(SHORT PROBLEM):
Retype exactly what runs from the first line of the data to the line with "3.2, 1.1, 2.3)])", keeping both of those lines and skipping pictures.

───── PROVIDED RECORDS

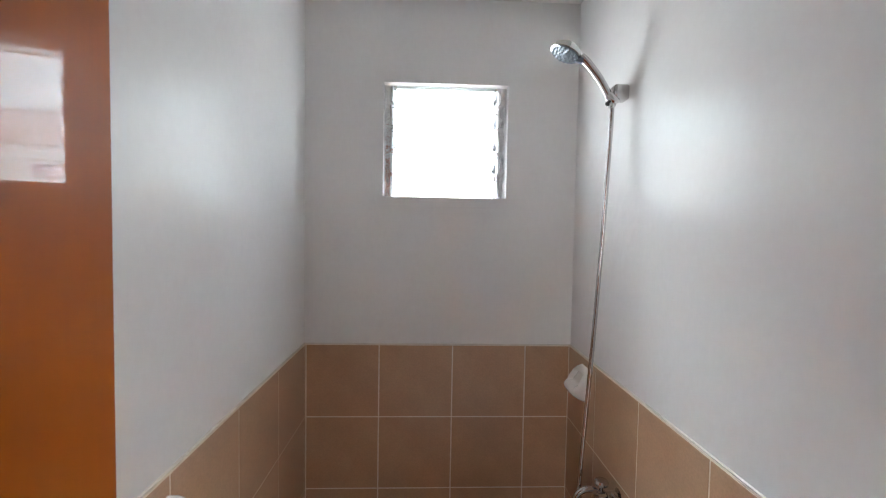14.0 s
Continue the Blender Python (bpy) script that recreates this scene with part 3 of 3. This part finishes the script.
plain_house("neighbour_house", "white rendered house wall close by the window", -6.0, 3.0, 4.15, 11.0, 3.4, HOUSE_WHITE, [(-1, 3.0, 4.2, 1.2, 2.4)])
plain_house("grey_house", "pale house beyond the bathroom window", 12.0, 18.0, -0.07, 7.0, 2.72, HOUSE_WHITE, [(-1, 2.0, 3.2, 1.1, 2.3)])


def leaf_tree(x, y, z, height, spread, count, seed):
    rnd = random.Random(seed)
    tree = thing("tree", "leafy green tree on the bank", "tree", pose(x, y, z), "trees on the bank")
    bm = bmesh.new()
    top = [(0, 0, -0.3), (0.1, 0.05, height * 0.3), (-0.05, 0.12, height * 0.6), (0.05, 0.0, height * 0.85)]
    line = curve_points(top, 5)
    tube(bm, line, 0.16, 9, taper=[1.3 - 1.0 * i / (len(line) - 1) for i in range(len(line))])
    tips = []
    for k in range(9):
        a, h = rnd.uniform(0, 6.28), height * rnd.uniform(0.35, 0.75)
        r = spread * rnd.uniform(0.5, 0.9)
        tip = Vector((r * math.cos(a), r * math.sin(a), h + height * rnd.uniform(0.1, 0.28)))
        arm = curve_points([(0, 0, h), (tip.x * 0.5, tip.y * 0.5, h + (tip.z - h) * 0.35), tip], 4)
        tube(bm, arm, 0.06, 6, taper=[1 - 0.8 * i / (len(arm) - 1) for i in range(len(arm))])
        tips.append(tip)
    part("trunk", bm, BARK, tree, smooth=True)
    verts, faces = [], []
    for k in range(count):
        c = tips[k % len(tips)] + Vector((rnd.gauss(0, spread * 0.26), rnd.gauss(0, spread * 0.26), rnd.gauss(0, height * 0.10)))
        q = Euler((rnd.uniform(-1, 1), rnd.uniform(-1, 1), rnd.uniform(0, 6.28))).to_matrix()
        l, w = rnd.uniform(0.25, 0.55), rnd.uniform(0.08, 0.16)
        b = len(verts)
        verts += [c + q @ Vector(p) for p in ((-l / 2, 0, 0), (0, -w / 2, 0.02), (l / 2, 0, -0.04), (0, w / 2, 0.02))]
        faces += [(b, b + 1, b + 2), (b, b + 2, b + 3)]
    data = bpy.data.meshes.new("crown")
    data.from_pydata(verts, [], faces)
    data.materials.append(LEAF)
    crown = new("crown", data)
    crown.parent = tree


for k in range(9):
    rnd = random.Random(40 + k)
    leaf_tree(-22 - 2.2 * (k % 3) - rnd.uniform(0, 1.5), 5 + 3.2 * k + rnd.uniform(-1, 1), 0.7 + 0.25 * (k % 3), rnd.uniform(2.8, 3.8), rnd.uniform(1.6, 2.2), 3600, k)


# ---- tiles ----
def tile_mesh(name, w, h, thick, mat):
    """A tile w by h lying on z = 0, its top edges eased."""
    e = 0.0012
    v = [(0, 0, 0), (w, 0, 0), (w, h, 0), (0, h, 0), (0, 0, thick - e), (w, 0, thick - e), (w, h, thick - e), (0, h, thick - e),
         (e, e, thick), (w - e, e, thick), (w - e, h - e, thick), (e, h - e, thick)]
    f = [(3, 2, 1, 0), (8, 9, 10, 11)]
    for a in (0, 4):
        for i in range(4):
            f.append((a + i, a + (i + 1) % 4, a + 4 + (i + 1) % 4, a + 4 + i))
    data = bpy.data.meshes.new(name)
    data.from_pydata(v, [], f)
    data.materials.append(mat)
    return data


made = {}


def tile_field(parent, m, u_lines, v_lines, gap, thick, mat, name="tile"):
    """Tiles between the given joint lines, on the plane of m; alike tiles share one mesh."""
    for u0, u1 in zip(u_lines, u_lines[1:]):
        for v0, v1 in zip(v_lines, v_lines[1:]):
            w, h = round(u1 - u0 - gap, 4), round(v1 - v0 - gap, 4)
            if w < 0.004 or h < 0.004:
                continue
            key = (w, h, mat.name)
            if key not in made:
                made[key] = tile_mesh(name, w, h, thick, mat)
            ob = new(name, made[key])
            ob.parent = parent
            ob.matrix_local = m @ Matrix.Translation((u0 + gap / 2, v0 + gap / 2, 0))


def lines(lo, hi, start, pitch):
    k = math.ceil((lo - start) / pitch + 1e-6)
    out = [lo]
    while start + k * pitch < hi - 1e-6:
        out.append(start + k * pitch)
        k += 1
    return out + [hi]


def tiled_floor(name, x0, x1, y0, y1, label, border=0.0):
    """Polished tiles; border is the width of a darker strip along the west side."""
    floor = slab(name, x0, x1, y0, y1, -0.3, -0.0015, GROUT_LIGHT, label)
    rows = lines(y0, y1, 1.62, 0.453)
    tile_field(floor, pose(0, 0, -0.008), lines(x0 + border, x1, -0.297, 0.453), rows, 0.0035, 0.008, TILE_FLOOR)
    # added stand-in for an unidentified dark stretch of floor along the partition
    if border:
        tile_field(floor, pose(0, 0, -0.008), [x0, x0 + border], [y0, y1], 0.0035, 0.008, DARK_STRIP)


tiled_floor("floor_bedroom_west", -3.52, -1.02, -1.2, 2.53, "polished cream floor tiles with pale joints")
tiled_floor("floor_bedroom_east", -0.985, 1.9, 0.105, 2.53, "polished cream floor tiles with a dark grey strip along one side", 0.232)
tiled_floor("floor_hall", -1.02, 0.1, -1.3, 0.105, "polished cream floor tiles with pale joints")
tiled_floor("floor_living", -3.52, 1.92, -5.6, -1.3, "polished cream floor tiles with pale joints")
slab("floor_living_corner", 0.1, 1.92, -1.3, -1.095, -0.3, 0.0, TILE_FLOOR, "polished cream floor tiles")
bath_floor = slab("floor_bath", 0.1, 1.835, -1.05, 0.045, -0.3, -0.0415, GROUT_BATH, "tan bathroom floor tiles")
tile_field(bath_floor, pose(0, 0, -0.048), lines(0.1, 1.835, 1.535, 0.3), lines(-1.05, 0.045, 0.042, 0.3), 0.004, 0.008, TILE_BATH)

# tan wainscot: a grout bed with tiles, three and a half rows high
ROWS = [-0.04, 0.174, 0.474, 0.774, 1.072]
bed = slab("wall_tiles_back", 1.8272, 1.835, -1.05, 0.045, -0.04, 1.0735, GROUT_BATH, "tan square wall tiles with pale joints")
tile_field(bed, Matrix(((0, 0, -1, 1.8345), (-1, 0, 0, 0), (0, 1, 0, 0), (0, 0, 0, 1))), [-0.035, 0.259, 0.558, 0.858, 1.042], ROWS, 0.004, 0.008, TILE_BATH)
bed = slab("wall_tiles_north", 0.104, 1.8272, 0.0372, 0.045, -0.04, 1.0735, GROUT_BATH, "tan square wall tiles with pale joints")
tile_field(bed, Matrix(((1, 0, 0, 0), (0, 0, -1, 0.0445), (0, 1, 0, 0), (0, 0, 0, 1))), lines(0.104, 1.825, 1.51, 0.3), ROWS, 0.004, 0.008, TILE_BATH)
bed = slab("wall_tiles_shower", 0.104, 1.8272, -1.05, -1.0422, -0.04, 1.0735, GROUT_BATH, "tan square wall tiles with pale joints")
tile_field(bed, Matrix(((-1, 0, 0, 0), (0, 0, 1, -1.0495), (0, 1, 0, 0), (0, 0, 0, 1))), [-q for q in reversed(lines(0.104, 1.825, 1.55, 0.3))], ROWS, 0.004, 0.008, TILE_BATH)

# white caulk along the top of the tiles
for x0, x1, y0, y1 in ((1.828, 1.835, -1.043, 0.038), (0.104, 1.835, 0.038, 0.045), (0.104, 1.835, -1.05, -1.043)):
    bm = bmesh.new()
    soft_box(bm, x0, x1, y0, y1, 1.0738, 1.0772, 0.0015, 2)
    tagged(part("trim", bm, CAULK), "white caulk bead along the top of the tiles", "trim", kind="structure")
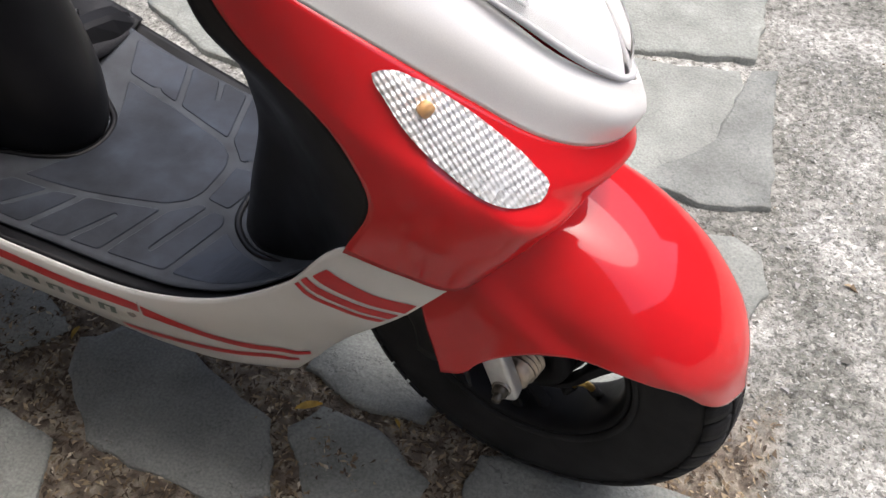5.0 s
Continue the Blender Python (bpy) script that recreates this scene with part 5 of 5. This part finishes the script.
# engine, stand, rear wheel and exhaust in the shade below
REAR = Vector((-0.60, 0.0, 0.222))
rw = part("rear_wheel", lathe_bm([(0.131, -0.038), (0.118, -0.034), (0.113, 0.0), (0.118, 0.034), (0.131, 0.038)], REAR, 48), RIM, scooter, "black rear wheel", solid=0.003)
part("tyre", lathe_bm(prof, REAR, 64), TYRE, rw)
part("wheel_plate", lathe_bm([(0.118, -0.012), (0.05, -0.02), (0.0005, -0.02)], REAR, 48), RIM, rw, solid=0.006)
part("hub", lathe_bm([(0.0005, -0.04), (0.05, -0.04), (0.06, 0.0), (0.0005, 0.03)], REAR, 32), RIM, rw)
part("crankcase", lathe_bm([(0.0005, -0.125), (0.020, -0.125), (0.022, -0.119), (0.034, -0.119), (0.036, -0.124), (0.050, -0.124), (0.054, -0.116), (0.066, -0.114), (0.070, -0.108), (0.074, -0.098), (0.074, 0.05), (0.0005, 0.05)], (-0.243, 0, 0.262), 48), BLACK, scooter, "black round engine cover with stepped rings")
bm = plate_bm([(-0.62, -0.10, 0.20), (-0.20, -0.10, 0.18), (-0.16, -0.10, 0.30), (-0.30, -0.10, 0.33), (-0.60, -0.10, 0.28)], (0, 0.06, 0))
part("engine_case", bm, ENGINE, scooter, bevel=0.012)
part("engine_block", box_bm((-0.5, -0.035, 0.20), (-0.16, 0.09, 0.52)), ENGINE, scooter, bevel=0.02)
part("rear_mudguard", skin([both([(-0.44, 0.05, 0.30), (-0.44, 0, 0.31)]), both([(-0.47, 0.055, 0.43), (-0.47, 0, 0.44)]), both([(-0.60, 0.055, 0.50), (-0.60, 0, 0.52)]), both([(-0.76, 0.055, 0.44), (-0.76, 0, 0.46)]), both([(-0.84, 0.06, 0.30), (-0.84, 0, 0.30)])], 20, 24), ENGINE, scooter, solid=0.003)
part("stand_tube", tube_bm([(-0.185, -0.150, 0.315), (-0.190, -0.155, 0.265), (-0.205, -0.150, 0.215), (-0.246, -0.132, 0.171), (-0.327, -0.112, 0.150)], 0.013, 14), GLOSSBLACK, scooter, "black centre stand tube")
part("stand_foot", tube_bm([(-0.225, -0.14, 0.20), (-0.212, -0.152, 0.176), (-0.205, -0.155, 0.168)], lambda t: 0.009 + 0.006 * t, 12), BLACK, scooter)
part("stand_leg", tube_bm([(-0.16, -0.09, 0.20), (-0.15, -0.13, 0.01)], 0.013, 12), GLOSSBLACK, scooter)
part("stand_leg", tube_bm([(-0.16, 0.09, 0.20), (-0.15, 0.13, 0.01)], 0.013, 12), GLOSSBLACK, scooter)
part("muffler", tube_bm([(-0.34, -0.14, 0.17), (-0.50, -0.15, 0.20), (-0.66, -0.15, 0.25)], lambda t: 0.035 + 0.012 * math.sin(math.pi * t), 20), BLACK, scooter, "black exhaust muffler")
part("muffler_shield", tube_bm([(-0.355, -0.175, 0.155), (-0.42, -0.185, 0.175), (-0.52, -0.185, 0.205)], 0.02, 14, flat=0.6), ALLOY, scooter, "silver exhaust heat shield")
for s in (RIGHT, LEFT):
    part("tail_fairing", skin([side([(-0.76, 0.085, 0.70), (-0.69, 0.105, 0.63), (-0.62, 0.115, 0.575), (-0.55, 0.12, 0.535)], s), side([(-0.80, 0.07, 0.50), (-0.72, 0.08, 0.46), (-0.63, 0.085, 0.45), (-0.55, 0.09, 0.45)], s), side([(-0.84, 0.06, 0.32), (-0.74, 0.065, 0.38), (-0.64, 0.07, 0.40), (-0.55, 0.075, 0.41)], s)], 16, 12), ENGINE, scooter, "dark plastic fairing under the tail", solid=0.003)
part("licence_bracket", skin([side([(-0.74, 0.10, 0.62), (-0.80, 0.09, 0.45)], RIGHT), side([(-0.76, 0.10, 0.62), (-0.82, 0.09, 0.45)], LEFT)], 8, 8), ENGINE, scooter, solid=0.004)

# ---- loose litter ----
rng = random.Random(5)
bm = bmesh.new()
for k in range(9000):
    x, y = rng.uniform(-0.5, 1.7), rng.uniform(-0.5, 1.5)
    c = rough_concrete(x, y)
    if c > 0.5 and rng.random() < 0.9:
        continue
    z = ground_height(x, y)
    s0 = rng.uniform(0.0012, 0.0042) * (1.0 if rng.random() < 0.93 else 2.0)
    q = [Vector((rng.uniform(-1, 1), rng.uniform(-1, 1), rng.uniform(-0.2, 0.7))) * s0 for _ in range(4)]
    w = [bm.verts.new(Vector((x, y, z + s0 * 0.2)) + v) for v in q]
    for tri_ in ((0, 1, 2), (0, 1, 3), (0, 2, 3), (1, 2, 3)):
        bm.faces.new([w[i] for i in tri_])
for k in range(16000):
    x, y = rng.uniform(-0.35, 0.95), rng.gauss(-0.12, 0.17)
    if y > 0.3 or rough_concrete(x, y) > 0.6:
        continue
    z = ground_height(x, y) + 0.001
    a, ln, wd = rng.uniform(0, math.pi), rng.uniform(0.002, 0.008), rng.uniform(0.0006, 0.0028)
    u, v = Vector((math.cos(a), math.sin(a), rng.uniform(-0.25, 0.25))) * ln, Vector((-math.sin(a), math.cos(a), rng.uniform(-0.3, 0.3))) * wd
    o = Vector((x, y, z + 0.0012))
    w = [bm.verts.new(o + q) for q in (-u - v * 0.6, v * -1.0 + Vector((0, 0, 0.0008)), u, v + Vector((0, 0, 0.0008)))]
    bm.faces.new(w)
litter = part("gravel_crumbs", bm, LITTER, None, smooth=False)
tagged(litter, "small stone crumbs and dry litter in the joints", "gravel", kind="stuff")
CHIPS = material("stone_chips", (0.4, 0.4, 0.38), 0.85, vary=0.3, scale=80)
nt = CHIPS.node_tree
tone = nt.nodes.new("ShaderNodeValToRGB")
tone.color_ramp.elements.new(0.5).color = (0.22, 0.218, 0.205, 1)
tone.color_ramp.elements[0].color = (0.075, 0.072, 0.062, 1)
tone.color_ramp.elements[-1].color = (0.46, 0.455, 0.43, 1)
nt.links.new(nt.nodes.new("ShaderNodeNewGeometry").outputs["Random Per Island"], tone.inputs[0])
nt.links.new(tone.outputs[0], nt.nodes["Principled BSDF"].inputs["Base Color"])
bm = bmesh.new()
for k in range(26000):
    x, y = (rng.uniform(0.8, 1.75), rng.uniform(-0.5, 1.1)) if k < 17000 else (rng.uniform(-0.5, 1.0), rng.uniform(0.2, 1.6))
    if rough_concrete(x, y) < 0.5:
        continue
    z = ground_height(x, y)
    s0 = rng.uniform(0.0015, 0.0050) * (1.0 if rng.random() < 0.95 else 1.8)
    q = [Vector((rng.uniform(-1, 1), rng.uniform(-1, 1), rng.uniform(-0.3, 0.5))) * s0 for _ in range(4)]
    w = [bm.verts.new(Vector((x, y, z + s0 * 0.1)) + v) for v in q]
    for tri_ in ((0, 1, 2), (0, 1, 3), (0, 2, 3), (1, 2, 3)):
        bm.faces.new([w[i] for i in tri_])
chips = part("stone_chips", bm, CHIPS, None, smooth=False)
tagged(chips, "pale and dark stone chips bedded in the rough concrete", "stone chips", kind="stuff")
for x, y, turn, size in ((0.347, -0.043, 40, 0.036), (0.30, -0.215, 80, 0.02), (0.461, -0.019, 140, 0.016), (0.471, -0.46, 60, 0.018), (0.005, -0.076, 100, 0.022)):
    lf = thing("fallen_leaf", "small dry yellow leaf lying on the dirt", "leaf", (x, y, 0.004), "fallen leaves")
    rows = []
    for i in range(9):
        t = i / 8
        w = 0.15 * math.sin(math.pi * min(1, t * 1.02)) ** 0.7
        rows.append([Vector(((t - 0.5) * size, q * w * size, 0.003 * math.sin(t * 3) + 0.004 * abs(q))) for q in (-1, -0.5, 0, 0.5, 1)])
    o2 = part("blade", grid_bm(rows), LEAF, lf)
    lf.rotation_euler = (0.1, 0.1, radians(turn))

──────────

(FULL ANSWER):
14.0 s
Continue the Blender Python (bpy) script that recreates this scene with part 3 of 3. This part finishes the script.
plain_house("neighbour_house", "white rendered house wall close by the window", -6.0, 3.0, 4.15, 11.0, 3.4, HOUSE_WHITE, [(-1, 3.0, 4.2, 1.2, 2.4)])
plain_house("grey_house", "pale house beyond the bathroom window", 12.0, 18.0, -0.07, 7.0, 2.72, HOUSE_WHITE, [(-1, 2.0, 3.2, 1.1, 2.3)])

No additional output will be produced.